Livingstone en Stanley
In 1870, toen hij vertrokken was op een van zijn expedities in het hart van donker Afrika, werd er een tijd lang niets meer vernomen van de Britse ontdekkingsreiziger en zendingsdokter David Livingstone (1813-1873).
Men vreesde voor zijn leven. Het werd zelfs een internationale kwestie. Uiteindelijk werd hij gevonden door een reddingsploeg onder leiding van de journalist Henry M. Stanley, die de ontdekkingsreiziger begroette met de nu zo beroemde woorden: “Dr. Livingstone, neem ik aan?”
Later schreef Stanley: “Ik ging naar Afrika vol met vooroordelen. Ik was misschien wel de grootste atheïst uit Londen. Maar er brak een tijd van overdenking voor me aan. Ik zag die man daar zo alleen en ik vroeg me af: “Wat doet die man hier in ’s hemelsnaam? Is hij gek geworden of hoe zit dat? Wat brengt hem ertoe om dit te doen?” Maandenlang nadat we elkaar ontmoet hadden, realiseerde ik me dat alles wat die man deed letterlijk in de Bijbel stond: “Laat alles achter en volg Mij.”
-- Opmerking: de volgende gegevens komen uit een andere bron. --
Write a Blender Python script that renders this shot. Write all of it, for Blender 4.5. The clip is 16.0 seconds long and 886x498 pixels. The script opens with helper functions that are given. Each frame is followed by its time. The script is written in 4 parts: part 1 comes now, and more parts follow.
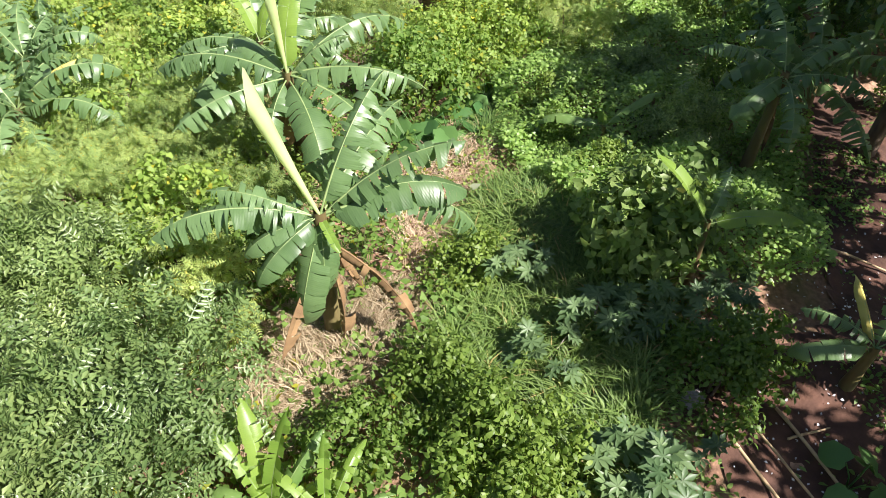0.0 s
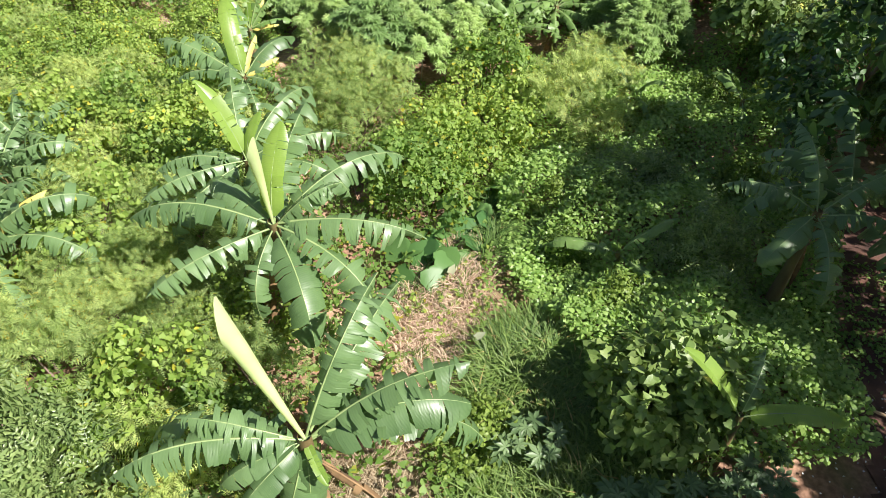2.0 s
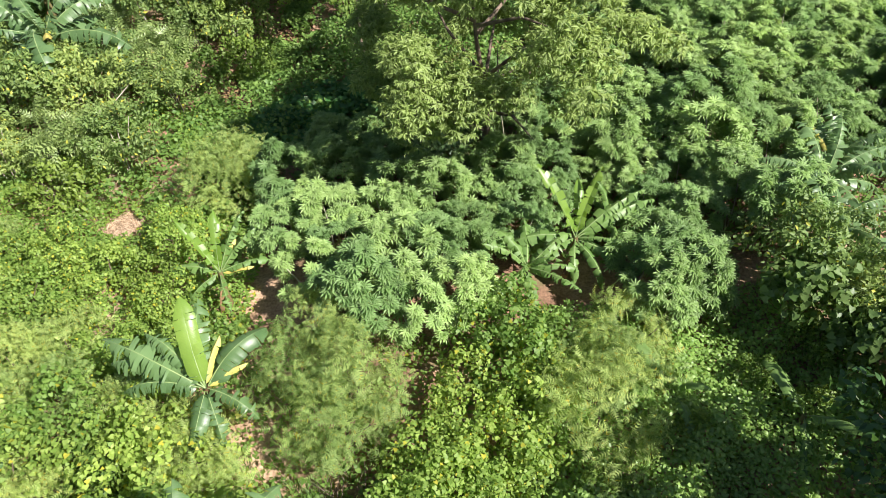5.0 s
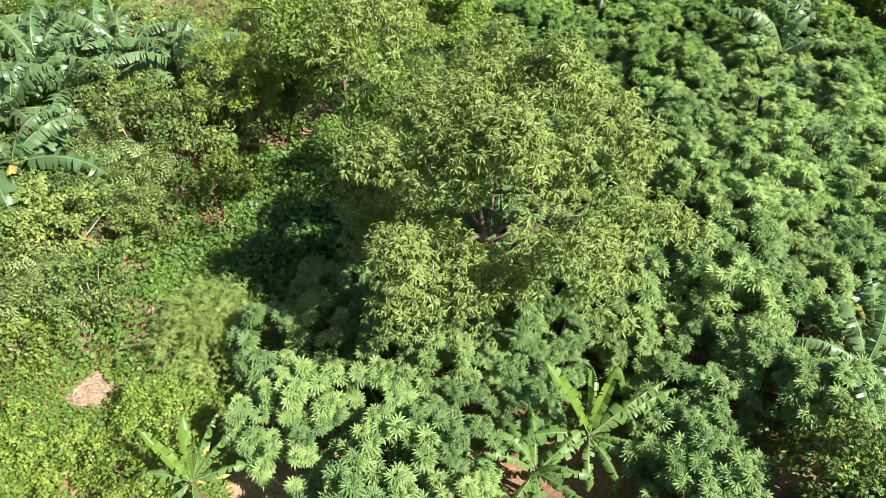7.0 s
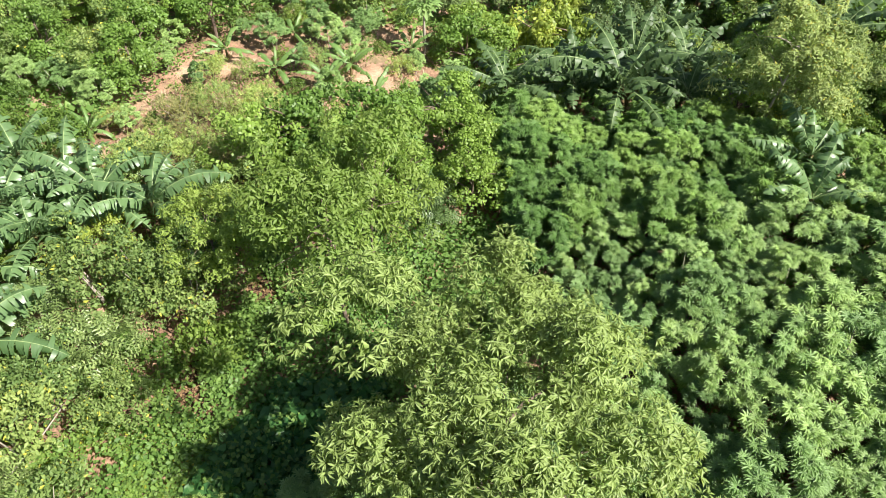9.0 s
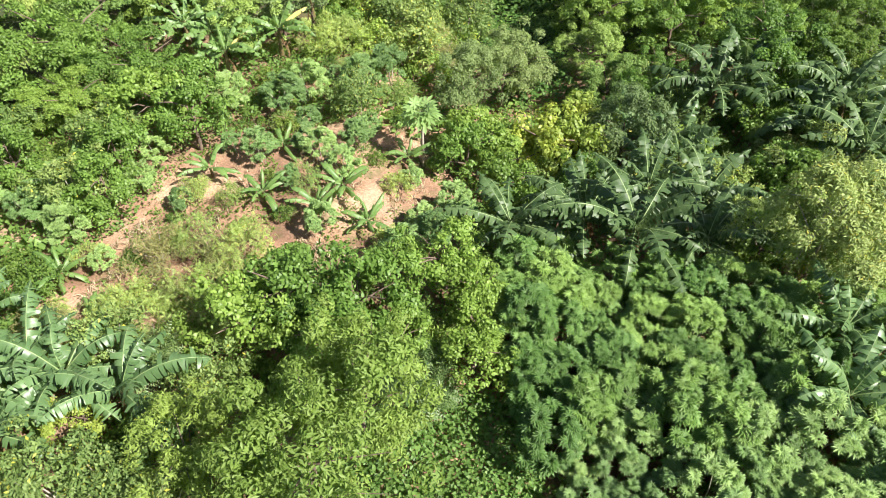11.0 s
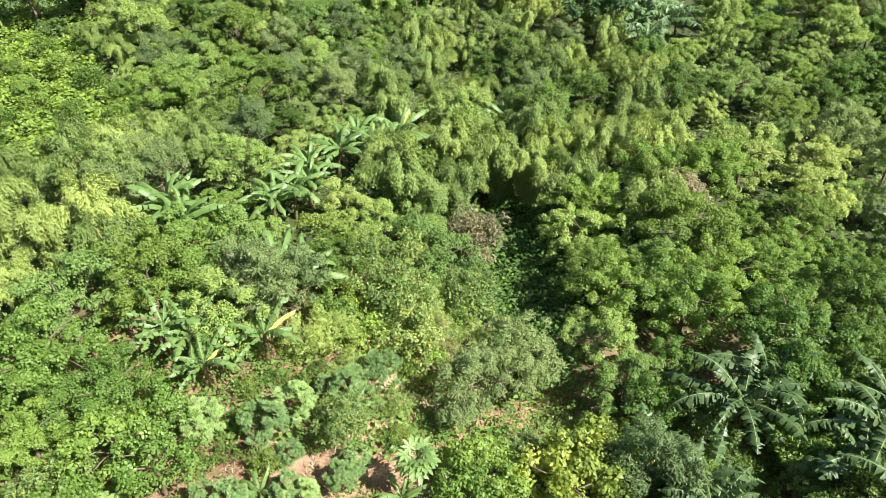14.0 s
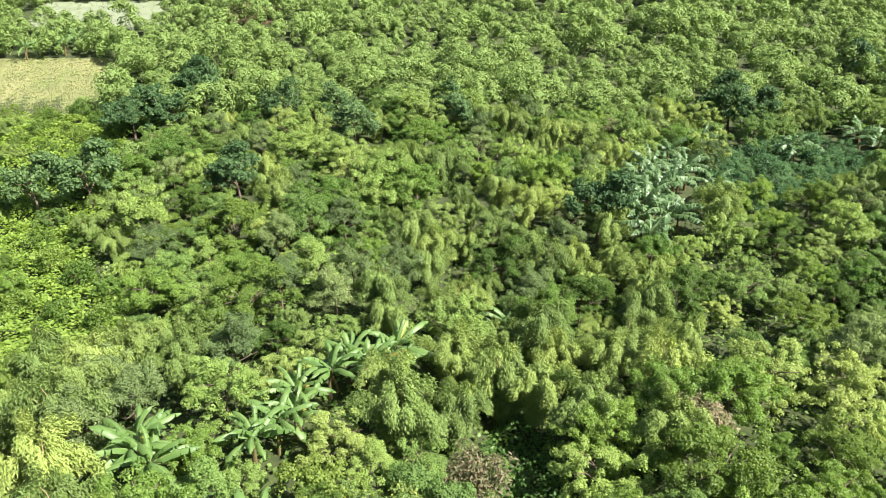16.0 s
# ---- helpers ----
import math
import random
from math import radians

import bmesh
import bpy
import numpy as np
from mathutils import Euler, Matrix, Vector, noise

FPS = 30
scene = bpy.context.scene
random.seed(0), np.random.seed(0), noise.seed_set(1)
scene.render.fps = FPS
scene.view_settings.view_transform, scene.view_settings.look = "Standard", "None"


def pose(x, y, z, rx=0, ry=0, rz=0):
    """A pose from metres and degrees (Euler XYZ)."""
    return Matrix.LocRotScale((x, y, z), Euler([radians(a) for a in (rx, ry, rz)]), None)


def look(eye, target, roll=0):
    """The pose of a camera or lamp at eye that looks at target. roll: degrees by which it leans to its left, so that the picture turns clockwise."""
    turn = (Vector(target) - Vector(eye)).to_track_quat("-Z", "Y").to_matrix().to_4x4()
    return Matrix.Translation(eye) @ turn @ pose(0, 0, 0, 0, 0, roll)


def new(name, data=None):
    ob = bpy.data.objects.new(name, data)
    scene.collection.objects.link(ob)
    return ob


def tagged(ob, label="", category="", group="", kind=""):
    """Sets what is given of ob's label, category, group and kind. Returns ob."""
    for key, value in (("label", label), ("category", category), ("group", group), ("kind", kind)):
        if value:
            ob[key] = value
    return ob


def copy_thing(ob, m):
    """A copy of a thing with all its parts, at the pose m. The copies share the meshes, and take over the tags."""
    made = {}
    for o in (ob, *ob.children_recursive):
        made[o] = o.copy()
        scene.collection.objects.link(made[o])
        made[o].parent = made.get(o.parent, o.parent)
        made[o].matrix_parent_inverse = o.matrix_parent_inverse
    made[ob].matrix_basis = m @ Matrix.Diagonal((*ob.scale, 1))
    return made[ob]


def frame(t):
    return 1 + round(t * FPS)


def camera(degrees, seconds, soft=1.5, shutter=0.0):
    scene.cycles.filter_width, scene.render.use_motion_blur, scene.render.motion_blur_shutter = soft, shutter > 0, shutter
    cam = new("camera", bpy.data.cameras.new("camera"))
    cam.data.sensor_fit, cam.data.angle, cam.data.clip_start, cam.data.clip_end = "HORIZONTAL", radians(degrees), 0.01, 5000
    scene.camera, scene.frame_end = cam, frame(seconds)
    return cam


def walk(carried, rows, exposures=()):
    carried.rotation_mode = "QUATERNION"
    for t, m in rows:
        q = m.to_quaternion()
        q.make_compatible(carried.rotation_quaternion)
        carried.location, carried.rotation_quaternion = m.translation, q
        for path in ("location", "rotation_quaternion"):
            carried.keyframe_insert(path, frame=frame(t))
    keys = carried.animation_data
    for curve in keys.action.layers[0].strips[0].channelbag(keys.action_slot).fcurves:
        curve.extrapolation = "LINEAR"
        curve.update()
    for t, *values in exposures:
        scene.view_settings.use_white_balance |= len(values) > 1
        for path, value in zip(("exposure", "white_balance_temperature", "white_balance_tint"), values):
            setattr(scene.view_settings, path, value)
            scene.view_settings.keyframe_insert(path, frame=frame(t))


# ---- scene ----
cam = camera(65.6, 16.0, soft=0.5)
METRES, EYE, TILT, LEAN, TURN = 40.0, 7.6, -48.0, 0.0, 0.0
ROWS = [
    (0.0, 0.0, 0.0, 0.0, 0.0, -0.0, 0.0),
    (0.5, 0.0002, 0.0041, 0.0103, 0.07, 0.06, 0.05),
    (1.0, 0.0001, 0.0096, 0.0236, 0.07, 0.1, 0.11),
    (1.5, 0.0001, 0.0167, 0.0417, 0.1, 0.04, 0.14),
    (2.0, 0.0001, 0.0224, 0.0558, 0.12, 0.07, 0.18),
    (2.5, -0.0, 0.0304, 0.0759, 0.14, 0.09, 0.2),
    (3.0, 0.0003, 0.0397, 0.0979, 0.22, 0.11, 0.27),
    (3.5, 0.0004, 0.0482, 0.1191, 0.23, 0.13, 0.3),
    (4.0, 0.0005, 0.0617, 0.1537, 0.24, 0.05, 0.31),
    (6.5, 0.0024, 0.1133, 0.2831, 0.34, 0.23, 0.51),
    (7.0, 0.0029, 0.1257, 0.3142, 0.34, 0.23, 0.54),
    (7.5, 0.0032, 0.1393, 0.3494, 0.32, 0.25, 0.55),
    (8.0, 0.0038, 0.1505, 0.3778, 0.33, 0.31, 0.54),
    (8.5, 0.0043, 0.1616, 0.4068, 0.34, 0.35, 0.56),
    (9.0, 0.0048, 0.1743, 0.4401, 0.35, 0.37, 0.55),
    (11.5, 0.0062, 0.2331, 0.6158, 0.29, 0.41, 0.5),
    (12.0, 0.007, 0.2401, 0.649, 0.3, 0.5, 0.49),
    (12.5, 0.0075, 0.248, 0.6815, 0.32, 0.61, 0.48),
    (13.0, 0.0074, 0.2594, 0.7173, 0.3, 0.71, 0.44),
    (13.5, 0.0078, 0.2706, 0.7553, 0.31, 3.18, 0.41),
    (14.0, 0.0086, 0.2841, 0.7973, 0.3, 11.95, 0.35),
    (14.5, 0.0093, 0.2953, 0.8286, 0.32, 19.13, 0.33),
    (15.0, 0.0095, 0.3104, 0.8643, 0.31, 23.35, 0.29),
    (15.5, 0.0096, 0.3232, 0.9017, 0.3, 23.44, 0.28),
    (16.0, 0.01, 0.3333, 0.941, 0.3, 24.49, 0.28),
]
walk(cam, [(t, pose(0, 0, EYE, TILT, LEAN, TURN) @ pose(METRES * x, METRES * y, METRES * z, 90 + pitch, roll, yaw)) for t, x, y, z, yaw, pitch, roll in ROWS],
     exposures=[(0.0, 1.27, 6500, 18), (4.0, 1.14, 6500, 15), (7.0, 1.14, 6500, 12), (9.0, 1.21, 6550, 12), (16.0, 1.33, 6550, 11)])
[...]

Beetje bij beetje werkte zijn mededogen voor anderen aanstekelijk. Mijn sympathie was gewekt. Ik zag hoe hij werkte; met godsvrucht en zachtmoedigheid. Met vuur en oprechtheid. De manier waarop hij alles deed, maakte dat ik door hem bekeerd werd, ook al had hij heel bewust niet tegen mij willen preken.” Wat inspireerde Livingstone? Wat was zijn geheim?
Dertien jaar eerder had hij die vaak gestelde vraag al beantwoord tijdens een studentenbijeenkomst aan de Universiteit van Cambridge: Waarom had hij een potentieel lucratieve medische praktijk en de gemakken van thuis opgeofferd voor dat zware werk en de ongemakken van het zendingsleven in de toen nog niet ontdekte binnenlanden van Afrika? Livingstone zei: “Ikzelf blijf me verheugen dat God mij benoemd heeft in deze positie. De mensen hebben het over het offer dat ik gebracht heb door zo’n groot gedeelte van mijn leven in Afrika door te brengen. Kun je dat een offer noemen, als het slechts een afbetaling is van een grote schuld? Ik heb die schuld aan onze God en kan die nooit terugbetalen. Noem je het een offer, als men voortdurend beloond wordt met gezond en opwindend werk, met de wetenschap dat men het goede doet, met een gerust en vredig hart, en een vreugdevolle hoop op een glorieuze bestemming in het hiernamaals? Weg met het woord offer in zulk een context en met zo’n gedachte erachter! Het is absoluut geen offer. Zeg eerder dat het een privilege is. Angst, ziekte, lijden of gevaar en het ontbreken van wat gemakken van dit leven kunnen ons zo nu en dan weleens tot stilstand brengen. Ze brengen onze geest weleens aan het weifelen, en het lijkt soms alsof de ziel tot zinken zal worden gebracht. Maar dat is slechts een momentopname. Dit betekent niets in vergelijking met de heerlijkheid die geopenbaard zal worden in ons en voor ons. Nee… een offer heb ik nog nooit gebracht.”
Denkende aan deze woorden kun je jezelf misschien de vraag stellen: “Wat doe ik met mijn leven? Zal het voor altijd blijven bestaan voor Jezus en anderen?”